Now 25 years after the theft, Stephen Kurkjian who was the principal reporter on the case for The Boston Globe for years, has written a gripping account of the still-unsolved heist of a quarter century ago. In Master Thieves Kurkjian reveals how the two criminal gangs battling for control of the Boston under-world knew of the museum’s poor security and that one had a motive to pull off the theft - to fashion an exchange that would result in the release of its leader from federal prison.
A Boston native, Stephen Kurkjian spent nearly 40 years as an editor and reporter for The Boston Globe before retiring in 2007. During his career, he shared in three Pulitzer Prizes and won more than 20 regional and national reporting awards.
Educated in the Boston public schools, Kurkjian graduated from Boston Latin School in 1962. He majored in English Literature at Boston University and earned his law degree from Suffolk University Law School in 1970.
Kurkjian was a founding member of The Globe’s investigative Spotlight Team, and its editor for 1979-1986. In 1986, he was named chief of The Globe's Washington Bureau and for six years oversaw the work of the paper's 10 reporters in Washington.
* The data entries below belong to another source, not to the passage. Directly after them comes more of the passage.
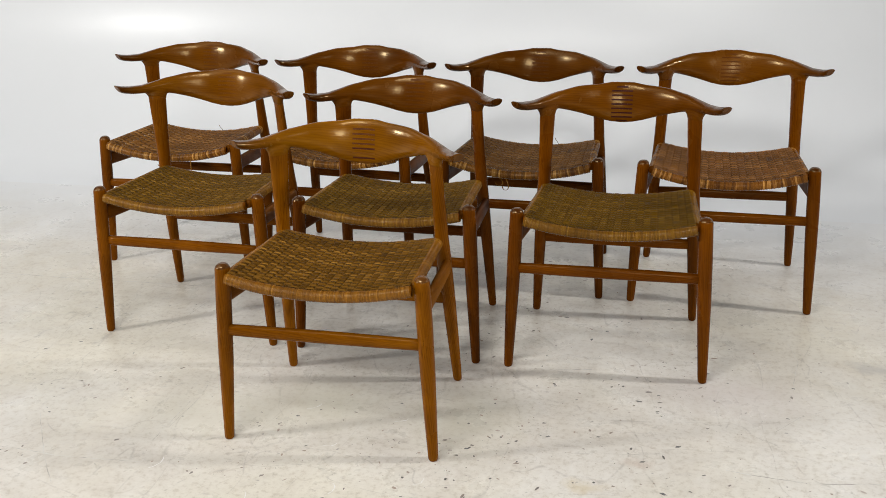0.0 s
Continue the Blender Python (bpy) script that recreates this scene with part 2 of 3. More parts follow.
    # a grey smudge, rusty stains and yellowed paint
    warped = node(nt, "ShaderNodeVectorMath", {0: obj, 1: node(nt, "ShaderNodeVectorMath", {0: node(nt, "ShaderNodeTexNoise", {"Vector": obj, "Scale": 9.0, "Detail": 6.0, "Roughness": 0.7}).outputs["Color"], 1: (0.16, 0.16, 0.0)}, operation="MULTIPLY").outputs[0]}, operation="ADD").outputs[0]
    for x, y, wide, deep, colour, strength in (
        (1.34, 0.66, 0.06, 0.05, (0.42, 0.41, 0.40, 1), 0.5), (0.75, 0.09, 0.05, 0.04, (0.50, 0.37, 0.30, 1), 0.35), (0.62, -0.03, 0.06, 0.03, (0.62, 0.52, 0.33, 1), 0.5),
        (-0.07, 0.22, 0.28, 0.2, (0.66, 0.64, 0.52, 1), 0.5), (0.3, 0.2, 0.2, 0.25, (0.65, 0.63, 0.51, 1), 0.45), (-0.35, 0.1, 0.3, 0.15, (0.68, 0.66, 0.56, 1), 0.4),
        (0.05, 0.55, 0.35, 0.12, (0.52, 0.50, 0.45, 1), 0.4), (0.95, 0.45, 0.3, 0.15, (0.66, 0.60, 0.575, 1), 0.45), (-0.2, -0.3, 0.15, 0.06, (0.64, 0.62, 0.5, 1), 0.4),
    ):
        off = node(nt, "ShaderNodeVectorMath", {0: warped, 1: (x + 0.08, y + 0.08, 0)}, operation="SUBTRACT").outputs[0]
        off = node(nt, "ShaderNodeVectorMath", {0: off, 1: (1 / wide, 1 / deep, 0)}, operation="MULTIPLY").outputs[0]
        reach = node(nt, "ShaderNodeVectorMath", {0: off}, operation="LENGTH").outputs["Value"]
        c = mix(nt, ramp(nt, reach, [(0.2, (strength,) * 3), (1.0, (0, 0, 0))]), c, colour)
    c = mix(nt, 1.0, c, (0.945, 0.94, 0.94, 1), "MULTIPLY")
    # floor colour blends towards the wall's along the cove, with an uneven start
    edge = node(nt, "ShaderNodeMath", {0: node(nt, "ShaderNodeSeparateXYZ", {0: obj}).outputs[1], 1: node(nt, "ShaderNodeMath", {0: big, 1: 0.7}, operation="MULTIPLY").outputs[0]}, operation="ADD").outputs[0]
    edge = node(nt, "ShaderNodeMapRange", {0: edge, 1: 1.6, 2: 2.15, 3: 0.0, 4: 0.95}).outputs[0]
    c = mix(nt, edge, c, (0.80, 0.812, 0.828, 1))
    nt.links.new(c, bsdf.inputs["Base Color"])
    r = node(nt, "ShaderNodeMapRange", {0: mid, 1: 0.3, 2: 0.7, 3: 0.40, 4: 0.22}).outputs[0]
    nt.links.new(r, bsdf.inputs["Roughness"])
    bsdf.inputs["Specular IOR Level"].default_value = 0.45
    bump = node(nt, "ShaderNodeBump", {"Strength": 0.15, "Distance": 0.002, "Height": mid})
    nt.links.new(bump.outputs[0], bsdf.inputs["Normal"])
    return mat


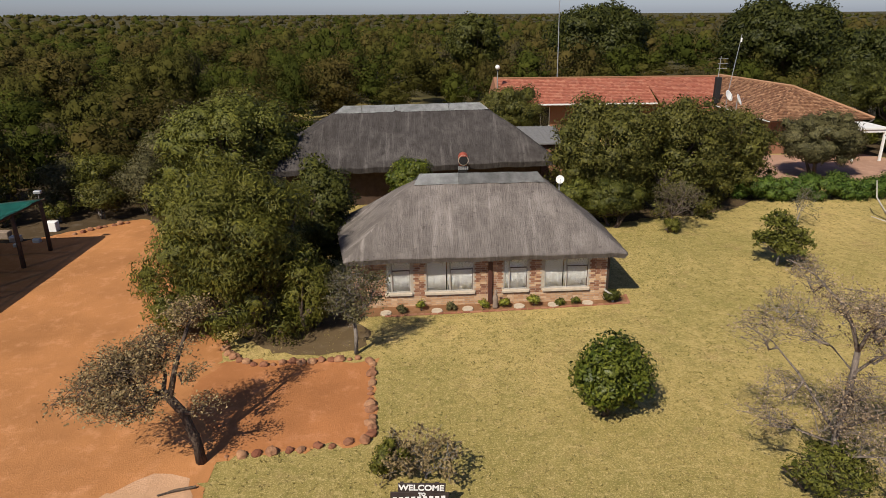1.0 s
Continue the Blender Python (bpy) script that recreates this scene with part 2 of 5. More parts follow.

In addition, while at the bureau he covered the Supreme Court, the Justice Department and the Bush White House during the first war in Iraq.
Returning to Boston in the early 1990s, he completed numerous investigative projects from The Globe newsroom including the clergy abuse scandal inside the Boston Archdiocese; the devastating fire at a Rhode Island nightclub that took the lives of 100 people and the recovery of a Cezanne still life that was stolen from a Berkshires home in 1978 and later auctioned for $29 million.
His 2005 article of the theft of 13 pieces of artwork from the Isabella Stewart Gardner Museum is regarded as the most complete account of the still-unsolved crime. His book, Master Thieves: The Boston Gangsters Who Pulled Off The World’s Greatest Art Heist, was published to critical acclaim in 2015.